Elle ne se réveillera qu’à la chute des Ottomans, pendant la Première Guerre mondiale...

- Une indépendance contrariée (1918- ) :

Les Arabes voient dans le conflit l'opportunité de se libérer de la tutelle ottomane. Les Turcs étant alliés aux Allemands et aux Austro-Hongrois, ils se rapprochent quant à eux des Anglais et des Français. 

Thomas Lawrence (Lawrence d'Arabie), 1888-1935Les nationalistes de Damas, dont beaucoup sont chrétiens, formés à Paris et d'essence laïque, prennent langue avec les représentants du souverain de La Mecque, le chérif Hussein. 

Ce dernier se soulève contre les Turcs avec le concours d’un héros de légende, le colonel britannique Thomas E. Lawrence, dit  « Lawrence d'Arabie ». Cet ancien archéologue d'à peine 30 ans réorganise les troupes du souverain arabe et les conduit à la conquête du port d'Akaba, à la pointe nord de la mer Rouge en juillet 1917. Il s'engage ensuite dans la conquête de la Palestine aux côtés du général britannique Allenby.

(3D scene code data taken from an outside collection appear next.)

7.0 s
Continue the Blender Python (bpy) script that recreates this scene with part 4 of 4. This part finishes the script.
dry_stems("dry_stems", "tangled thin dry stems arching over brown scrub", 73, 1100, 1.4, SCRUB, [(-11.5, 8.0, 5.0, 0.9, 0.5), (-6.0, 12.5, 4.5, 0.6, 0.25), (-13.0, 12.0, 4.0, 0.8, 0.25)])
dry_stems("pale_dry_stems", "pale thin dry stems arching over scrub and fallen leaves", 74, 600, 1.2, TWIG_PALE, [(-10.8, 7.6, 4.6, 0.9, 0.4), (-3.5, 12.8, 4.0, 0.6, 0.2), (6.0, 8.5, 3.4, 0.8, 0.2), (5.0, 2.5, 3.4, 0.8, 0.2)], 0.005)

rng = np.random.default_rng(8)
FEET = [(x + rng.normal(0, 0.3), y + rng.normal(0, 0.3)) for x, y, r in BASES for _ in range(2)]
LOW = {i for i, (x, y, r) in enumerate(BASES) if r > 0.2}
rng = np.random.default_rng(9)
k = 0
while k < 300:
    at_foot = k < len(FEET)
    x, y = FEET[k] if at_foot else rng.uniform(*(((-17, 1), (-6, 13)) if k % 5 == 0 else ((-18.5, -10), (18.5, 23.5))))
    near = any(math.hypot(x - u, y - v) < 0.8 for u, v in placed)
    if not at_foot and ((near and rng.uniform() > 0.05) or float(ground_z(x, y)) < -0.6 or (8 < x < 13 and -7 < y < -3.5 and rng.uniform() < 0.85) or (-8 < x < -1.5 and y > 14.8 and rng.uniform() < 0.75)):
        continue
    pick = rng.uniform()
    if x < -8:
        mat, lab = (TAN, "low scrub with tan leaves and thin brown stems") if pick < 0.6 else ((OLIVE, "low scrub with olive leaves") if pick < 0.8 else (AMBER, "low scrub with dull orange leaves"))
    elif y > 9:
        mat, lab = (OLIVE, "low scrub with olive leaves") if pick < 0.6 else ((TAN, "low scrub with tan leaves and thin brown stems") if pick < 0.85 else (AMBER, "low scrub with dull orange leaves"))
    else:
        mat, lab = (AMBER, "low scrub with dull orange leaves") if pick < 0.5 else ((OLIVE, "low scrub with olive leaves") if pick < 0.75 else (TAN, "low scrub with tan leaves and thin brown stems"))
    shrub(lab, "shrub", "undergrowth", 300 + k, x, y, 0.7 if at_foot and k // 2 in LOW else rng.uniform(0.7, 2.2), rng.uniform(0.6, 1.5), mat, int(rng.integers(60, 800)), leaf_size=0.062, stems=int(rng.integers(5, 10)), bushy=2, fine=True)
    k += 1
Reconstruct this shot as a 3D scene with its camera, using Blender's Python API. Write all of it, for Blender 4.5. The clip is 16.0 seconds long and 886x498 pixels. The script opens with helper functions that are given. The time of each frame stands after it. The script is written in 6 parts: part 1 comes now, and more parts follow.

En échange de cet appui, le gouvernement de Londres promet la constitution d'un royaume arabe uni, de la Méditerranée au golfe Persique, avec Damas pour capitale. Mais dans le même temps, il promet aux sionistes un « foyer national juif » en Palestine et plus gravement, par les accords secrets Sykes-Picot, il s’accorde avec le gouvernement français pour un partage des dépouilles ottomanes.

Le 3 octobre 1918, l’émir Fayçal, fils du chérif hachémite de La Mecque, fait une entrée triomphale à Damas. Mais cinq jours plus tard, le 8 octobre 1918, une escadre française débarque des troupes à Beyrouth en vue de prendre possession du pays. La déception est immense chez les nationalistes arabes. C’est le début des malentendus.

Le 11 mars 1920, dans un baroud d'honneur, un congrès national désigne Fayçal roi d’une « Grande-Syrie », étendue du Sinaï à la Turquie. Mais l’illusion ne dure pas. En vertu des accords secrets Sykes-Picot, les Britanniques renient leur promesse d’un royaume arabe indépendant. Ils mettent la main sur la Palestine et la Transjordanie. De leur côté, les Français obtiennent le 28 avril 1920 un « mandat » en Syrie et au Liban. Il s’agit d’un protectorat de fait cautionné par la Société des Nations (SDN), ancêtre de l'ONU.

L'armée de l'émir est défaite par les troupes du général Henri Gouraud le 24 juillet 1920, à Khan Mayssaloum, dans l'Anti-Liban, une chaîne de montagnes qui sépare aujourd'hui la Syrie du Liban. Les Britanniques obtiennent quant à eux un protectorat sur la Palestine ainsi que sur l’Irak, qu’ils transforment en royaume et dont ils confient la couronne à Fayçal, en lot de consolation.

C'en est fini de l'espoir d'une renaissance des Omeyyades. La Syrie, privée d'Antioche, son antique capitale, et du Liban, son ouverture sur la mer, va tenter tant bien que mal de se constituer en nation.